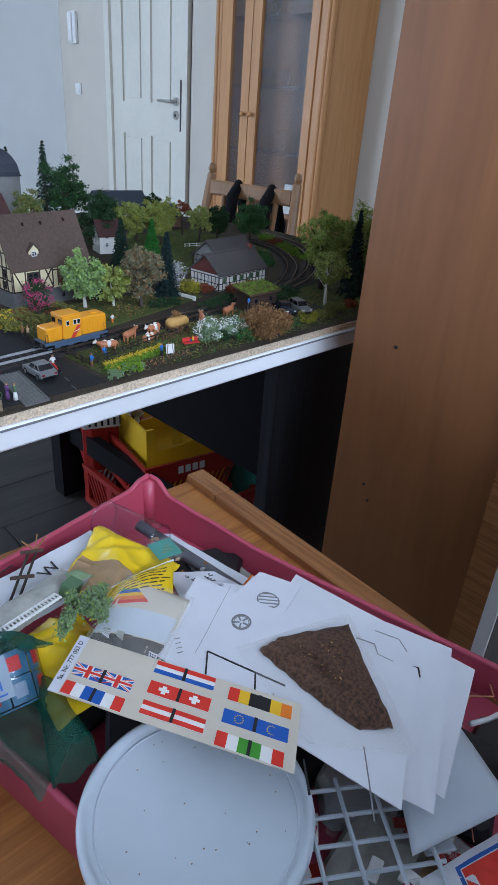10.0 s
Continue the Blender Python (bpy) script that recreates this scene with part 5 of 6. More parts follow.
# parasol
t = thing("parasol", pose(0.2120, 0.5125, T), "red and white striped parasol on the square", "parasol")
part("base", Form().lathe([(0.0065, 0.0010), (0.0065, 0.0017), (0.001, 0.0022)], 14), "grey_item", t)
part("pole", Form().tube([(0, 0, 0.0015), (0, 0, 0.0262)], 0.0005, 6), "steel", t)
for k in range(10):
    a0, a1 = 2 * math.pi * k / 10, 2 * math.pi * (k + 1) / 10
    am, R, tl = (a0 + a1) / 2, 0.0128, Matrix.Rotation(radians(-8), 4, "Y")
    f = Form().add([(0, 0, 0.0262), (math.cos(a0) * R, math.sin(a0) * R, 0.0202), (math.cos(am) * R * 0.98, math.sin(am) * R * 0.98, 0.0200), (math.cos(a1) * R, math.sin(a1) * R, 0.0202),
                    (0, 0, 0.0257), (math.cos(a0) * R, math.sin(a0) * R, 0.0198), (math.cos(am) * R * 0.98, math.sin(am) * R * 0.98, 0.0196), (math.cos(a1) * R, math.sin(a1) * R, 0.0198)],
                   [(0, 1, 2), (0, 2, 3), (6, 5, 4), (7, 6, 4), (1, 5, 6, 2), (2, 6, 7, 3), (0, 4, 5, 1), (3, 7, 4, 0)])
    part("canopy_panel", f, "cloth_red" if k % 2 else "cloth_white", t)
# round traffic island, market goods
solid("round_plinth", Form().lathe([(0.0175, 0.0008), (0.0175, 0.0022), (0.0165, 0.0026)], 28, sy=0.62), "stone_base", "flat dark round plinth on the square", "plinth", m=pose(0.186, 0.5105, T, 0, 0, 10))
for k, (x, y, w) in enumerate(((0.181, 0.512, 0.010), (0.192, 0.514, 0.006))):
    solid("market_crate", B((0, 0, 0.003), (w, 0.005, 0.006), bevel=0.0005), "cloth_tan", "pale wooden crate on the plinth", "crate", "market crates", m=pose(x, y, T + 0.0024, 0, 0, 20))
for k, (x, y, z) in enumerate(((0.140, 0.4975, 0.0), (0.1455, 0.5005, 0.0), (0.142, 0.504, 0.0), (0.149, 0.5065, 0.0), (0.1495, 0.507, 0.0052))):
    solid("wicker_basket", Form().lathe([(0.0028, 0.0010), (0.0036, 0.0056), (0.0030, 0.0056), (0.0026, 0.003)], 10, sy=0.8), "fence_wood", "pale woven basket on the square", "basket", "wicker baskets", m=pose(x, y, T + z, 0, 0, 20 * k))
for x, y, r, a, b, l, kw in (
    (0.156, 0.498, 20, "cloth_brown", "cloth_brown", "brown dressed figurine carrying a basket", {}),
    (0.1475, 0.488, 200, "cloth_red", "cloth_dark", "figurine in red top at the fence", {"h": 0.013}),
    (0.163, 0.486, 180, "cloth_tan", "cloth_white", "figurine in cream top at the fence", {"h": 0.013}),
    (0.173, 0.528, 90, "cloth_green", "cloth_green", "figurine in a green skirt", {"skirt": True, "h": 0.016, "hair": "cloth_white"}),
    (0.180, 0.503, 0, "cloth_brown", "cloth_brown", "brown dressed market figurine", {"hair": "cloth_tan"}),
    (0.1945, 0.5035, 60, "cloth_blue", "cloth_white", "figurine in blue top and white trousers", {}),
    (0.1985, 0.5055, 240, "cloth_green", "cloth_green", "figurine in green coat", {}),
    (0.1715, 0.4905, 0, "cloth_dark", "cloth_dark", "figurine dressed in dark clothes", {"h": 0.014}),
    (0.186, 0.4825, 180, "cloth_white", "cloth_blue", "pale dressed figurine at the fence", {"h": 0.013, "hair": "blossom_yellow"}),
    (0.1905, 0.4835, 180, "cloth_blue", "cloth_blue", "blue dressed figurine at the fence", {"h": 0.013}),
    (0.207, 0.494, 30, "cloth_blue", "cloth_blue", "blue dressed figurine with a bicycle", {"h": 0.016}),
    (0.2205, 0.4890, 90, "cloth_purple", "cloth_purple", "figurine in a purple dress", {"skirt": True}),
    (0.2255, 0.4835, 260, "cloth_green", "cloth_white", "figurine in olive top and white skirt", {"skirt": True}),
    (0.2865, 0.5305, 180, "cloth_white", "cloth_red", "figurine in white and red riding a moped", {"sit": True, "h": 0.018, "z": 0.004}),
    (0.3225, 0.5165, 100, "cloth_blue", "cloth_brown", "farmer figurine beside the fence", {}),
    (0.3525, 0.5420, 0, "cloth_blue", "cloth_blue", "milking figurine beside the cow", {"sit": True, "h": 0.015}),
    (0.4015, 0.5035, 270, "cloth_blue", "cloth_dark", "painter figurine at the easel", {"h": 0.017}),
    (0.418, 0.632, 180, "cloth_white", "flag_orange", "orange and white figurine beside the track", {"h": 0.014}),
    (0.302, 0.634, 90, "cloth_brown", "cloth_dark", "dark dressed figurine beside the track", {}),
    (0.307, 0.631, 250, "cloth_tan", "cloth_dark", "figurine in tan top beside the track", {}),
    (0.214, 0.641, 30, "cloth_white", "cloth_tan", "bending white dressed figurine on the lawn", {"h": 0.014}),
    (0.176, 0.622, 30, "skin", "cloth_tan", "tan figurine beside the rocks", {"h": 0.016}),
    (0.455, 0.516, 200, "flag_yellow", "cloth_blue", "reclining figurine on the red bench", {"sit": True, "h": 0.013, "z": 0.003}),
    (0.296, 0.822, 20, "cloth_tan", "cloth_tan", "small tan figurine beside the truck", {}),
):
    dummy(x, y, r, a, b, l, **kw)
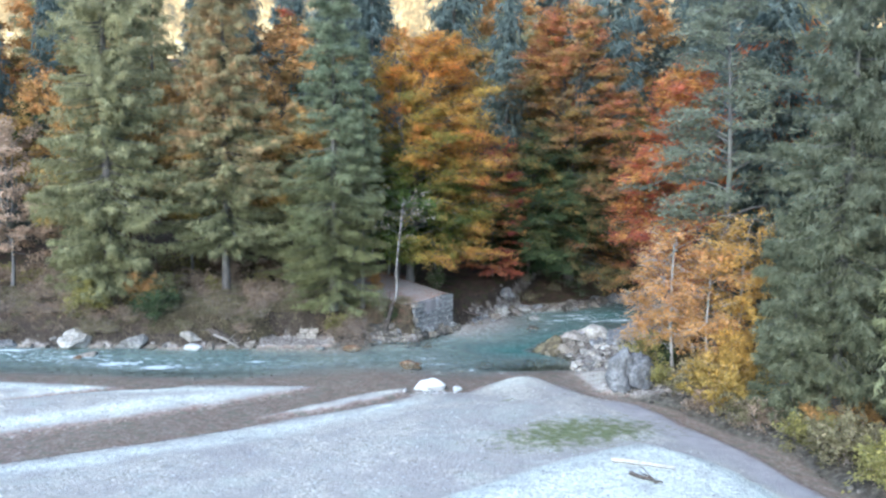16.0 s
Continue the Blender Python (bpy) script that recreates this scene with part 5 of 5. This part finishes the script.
# undergrowth of the far bank
shrub("hanging_bush", "dry tangled bush trailing bare twigs into the water", -6.7, 15.6, 1.35, 1.6, 3600, 0.07, LEAF_RUST, 90, 240, hang=1.55, twig_r=0.010, squash=(1.2, 1))
shrub("hanging_bush", "bare twigs hanging over the undercut bank", -7.9, 15.5, 1.1, 1.1, 1800, 0.08, LEAF_RUST, 91, 120, hang=1.4, twig_r=0.009)
shrub("leafy_shrub", "yellow-green shrub on the bank under the spruce", -8.0, 15.6, 1.0, 0.75, 1700, 0.10, LEAF_OLIVE, 92)
shrub("leafy_shrub", "sparse grey-green shrub beside the birch", -5.15, 17.1, 1.7, 0.62, 1100, 0.07, LEAF_GREY, 93)
shrub("leafy_shrub", "green tuft at the foot of the birch", -4.35, 16.75, 0.9, 0.55, 900, 0.08, LEAF_GREEN, 102, 20)
shrub("leafy_shrub", "yellow-orange sapling by the forest path", -5.9, 19.3, 2.0, 0.45, 900, 0.10, LEAF_AMBER, 94, 14)
shrub("leafy_shrub", "fresh green shrub at the edge of the path", -1.9, 24.0, 2.0, 0.8, 1300, 0.11, LEAF_GREEN, 95)
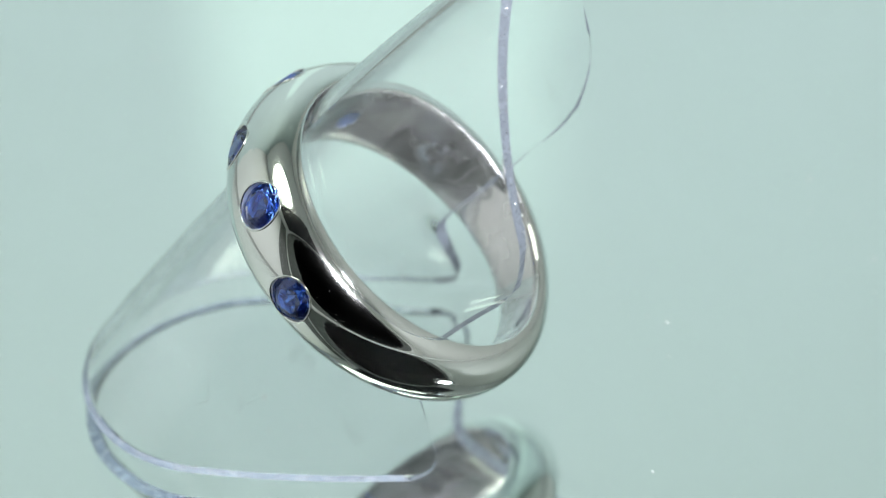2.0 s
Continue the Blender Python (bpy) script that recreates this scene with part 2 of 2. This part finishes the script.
# ---- the mirror plate ----
def build_plate():
    root = new("mirror_plate")
    tagged(root, "round greenish glass mirror plate, turning slowly under the stand", "mirror")
    bm = bmesh.new()
    R = 0.108
    lathe_profile = [(0.00001, -0.003), (R, -0.003), (R + 0.0004, -0.0026), (R + 0.0004, -0.0004), (R, 0.0), (0.00001, 0.0)]
    lathe(bm, lathe_profile, 128)
    bmesh.ops.remove_doubles(bm, verts=bm.verts, dist=0.00003)
    part("glass", bm, PLATE_GLASS, root, "greenish plate glass", smooth=False)
    bm = bmesh.new()
    bmesh.ops.create_circle(bm, cap_ends=True, segments=128, radius=R - 0.001, matrix=Matrix.Translation((0, 0, -0.0024)))
    part("silvering", bm, SILVERING, root, "bright silvered back", smooth=False)
    return root


# ---- the clear stand: a curled sheet, cut level at its foot and upright at its mouth ----
def polyline_at(pts, u):
    """Points at the fractions u of a polyline's length."""
    pts = np.array(pts)
    d = np.concatenate([[0], np.cumsum(np.linalg.norm(np.diff(pts, axis=0), axis=1))])
    return np.stack([np.interp(np.array(u) * d[-1], d, pts[:, k]) for k in range(3)], 1)


def half_foot(side):
    tip_x, tip_y = (1.6, 9.4) if side > 0 else (4.2, 8.0)
    wide = 9.2 if side > 0 else 9.8
    pts = [(-9.5 - 8.7 * math.cos(t), wide * math.sin(t), -10.45) for t in np.radians(np.linspace(0, 90, 24))]
    run = tip_x + 9.5
    return pts + [(-9.5 + run * k, wide + (tip_y - wide) * k * k, -10.45) for k in np.linspace(0.08, 1, 12)]


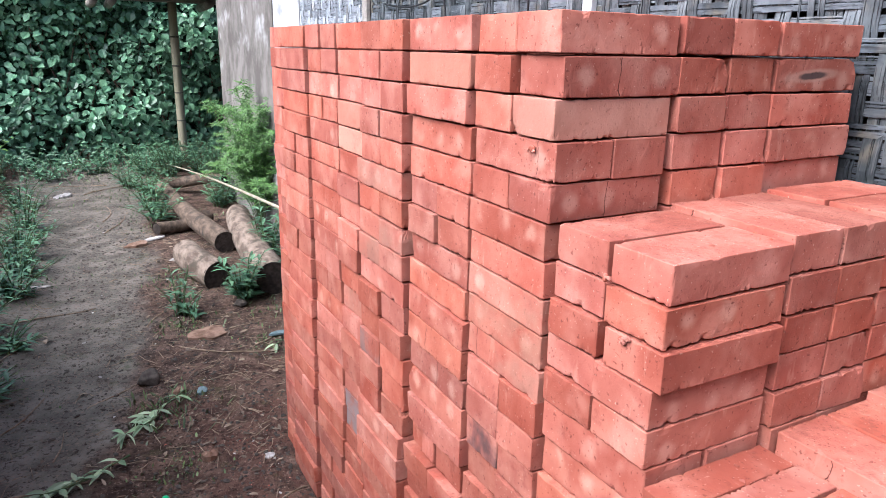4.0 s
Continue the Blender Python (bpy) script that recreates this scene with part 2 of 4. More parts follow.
roof_mat = simple("old_roof_sheet", (0.12, 0.11, 0.10), (0.2, 0.185, 0.17), 8, 0.8)
cable_mat = simple("black_cable", (0.012, 0.012, 0.013), (0.02, 0.02, 0.022), 30, 0.5, 0.4, 0.0005)
stone_mat = simple("stone", (0.045, 0.038, 0.032), (0.10, 0.085, 0.07), 30, 0.95, 0.2, 0.004)
mortar_mat = simple("pale_mortar", (0.36, 0.26, 0.20), (0.58, 0.46, 0.37), 60, 0.95, 0.2, 0.003)
shard_mat = simple("clay_shard", (0.14, 0.085, 0.055), (0.26, 0.17, 0.12), 26, 0.95, 0.2, 0.003)
paper_mat = simple("dirty_scrap", (0.30, 0.28, 0.25), (0.55, 0.53, 0.50), 30, 0.8, 0.2, 0.001)
twig_mat = simple("dry_twig", (0.16, 0.115, 0.075), (0.34, 0.265, 0.185), 40, 0.9, 0.2, 0.001)
dryleaf_mat = simple("dry_leaf", (0.17, 0.125, 0.085), (0.36, 0.29, 0.21), 30, 0.8, 0.2, 0.001)
plastic_mat = simple("green_plastic", (0.02, 0.45, 0.16), (0.03, 0.62, 0.25), 30, 0.35, 0.5, 0.0003)
bluescrap_mat = simple("blue_scrap", (0.10, 0.15, 0.16), (0.20, 0.26, 0.27), 30, 0.7, 0.3, 0.001)


def leaf_material(name, c1, c2, vary=0.35, rough=0.42):
    k = Mat(name, rough, 0.4)
    r = k.rand(True)
    col = k.mix(r, c1, c2)
    col = k.mix(k.math("MULTIPLY", k.ramp(k.noise(40, 3), 0.5, 0.7), 0.35), col, tuple(a * 0.5 for a in c1))
    col = k.tone(col, k.ramp(k.math("FRACT", k.math("MULTIPLY", r, 23.0)), 0, 1, 1 - vary, 1 + vary))
    k.b.inputs["Subsurface Weight"].default_value = 0.0
    return k.end(col, k.noise(90, 2), 0.001, 0.4)


hedge_leaf = leaf_material("hedge_leaf", (0.085, 0.190, 0.105), (0.175, 0.330, 0.185), 0.40, 0.36)
# dark colour painted in for the shade between and behind the leaves
hedge_gap_shade = simple("hedge_shade", (0.014, 0.034, 0.021), (0.034, 0.072, 0.042), 9, 0.9)
weed_leaf = leaf_material("weed_leaf", (0.055, 0.135, 0.070), (0.115, 0.22, 0.11))
fern_leaf = leaf_material("feathery_leaf", (0.062, 0.145, 0.036), (0.135, 0.265, 0.058))
lime_leaf = leaf_material("young_leaf", (0.14, 0.28, 0.045), (0.22, 0.38, 0.07))
wilt_leaf = leaf_material("wilting_leaf", (0.15, 0.235, 0.115), (0.33, 0.41, 0.25), 0.35, 0.55)
grass_leaf = leaf_material("grass_blade", (0.05, 0.085, 0.025), (0.11, 0.15, 0.05))
stem_mat = simple("green_stem", (0.05, 0.09, 0.04), (0.12, 0.15, 0.07), 30)


# ---- builders ----
def mesh_from(name, verts, faces, mat, smooth=False):
    me = bpy.data.meshes.new(name)
    me.from_pydata([tuple(v) for v in verts], [], faces)
    me.materials.append(mat)
    if smooth:
        me.polygons.foreach_set("use_smooth", [True] * len(me.polygons))
    me.update()
    return me


def part(name, me, parent, label="", m=None):
    ob = new(name, me)
    ob.parent = parent
    if m is not None:
        ob.matrix_basis = m
    if label:
        ob["label"] = label
    return ob


def thing(name, label, category, data=None, group="", kind="", m=None):
    ob = tagged(new(name, data), label, category, group, kind)
    if m is not None:
        ob.matrix_basis = m
    return ob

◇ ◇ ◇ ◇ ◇

▶ [Instruction]:
Looking at the data above, return every line from the one with "4. More parts follow." down to the one with "return k.end(col, k.noise(90, 2), 0.001, 0.4)", exactly and inclusively.

▶ [Answer to this problem]:
Continue the Blender Python (bpy) script that recreates this scene with part 2 of 4. More parts follow.
roof_mat = simple("old_roof_sheet", (0.12, 0.11, 0.10), (0.2, 0.185, 0.17), 8, 0.8)
cable_mat = simple("black_cable", (0.012, 0.012, 0.013), (0.02, 0.02, 0.022), 30, 0.5, 0.4, 0.0005)
stone_mat = simple("stone", (0.045, 0.038, 0.032), (0.10, 0.085, 0.07), 30, 0.95, 0.2, 0.004)
mortar_mat = simple("pale_mortar", (0.36, 0.26, 0.20), (0.58, 0.46, 0.37), 60, 0.95, 0.2, 0.003)
shard_mat = simple("clay_shard", (0.14, 0.085, 0.055), (0.26, 0.17, 0.12), 26, 0.95, 0.2, 0.003)
paper_mat = simple("dirty_scrap", (0.30, 0.28, 0.25), (0.55, 0.53, 0.50), 30, 0.8, 0.2, 0.001)
twig_mat = simple("dry_twig", (0.16, 0.115, 0.075), (0.34, 0.265, 0.185), 40, 0.9, 0.2, 0.001)
dryleaf_mat = simple("dry_leaf", (0.17, 0.125, 0.085), (0.36, 0.29, 0.21), 30, 0.8, 0.2, 0.001)
plastic_mat = simple("green_plastic", (0.02, 0.45, 0.16), (0.03, 0.62, 0.25), 30, 0.35, 0.5, 0.0003)
bluescrap_mat = simple("blue_scrap", (0.10, 0.15, 0.16), (0.20, 0.26, 0.27), 30, 0.7, 0.3, 0.001)


def leaf_material(name, c1, c2, vary=0.35, rough=0.42):
    k = Mat(name, rough, 0.4)
    r = k.rand(True)
    col = k.mix(r, c1, c2)
    col = k.mix(k.math("MULTIPLY", k.ramp(k.noise(40, 3), 0.5, 0.7), 0.35), col, tuple(a * 0.5 for a in c1))
    col = k.tone(col, k.ramp(k.math("FRACT", k.math("MULTIPLY", r, 23.0)), 0, 1, 1 - vary, 1 + vary))
    k.b.inputs["Subsurface Weight"].default_value = 0.0
    return k.end(col, k.noise(90, 2), 0.001, 0.4)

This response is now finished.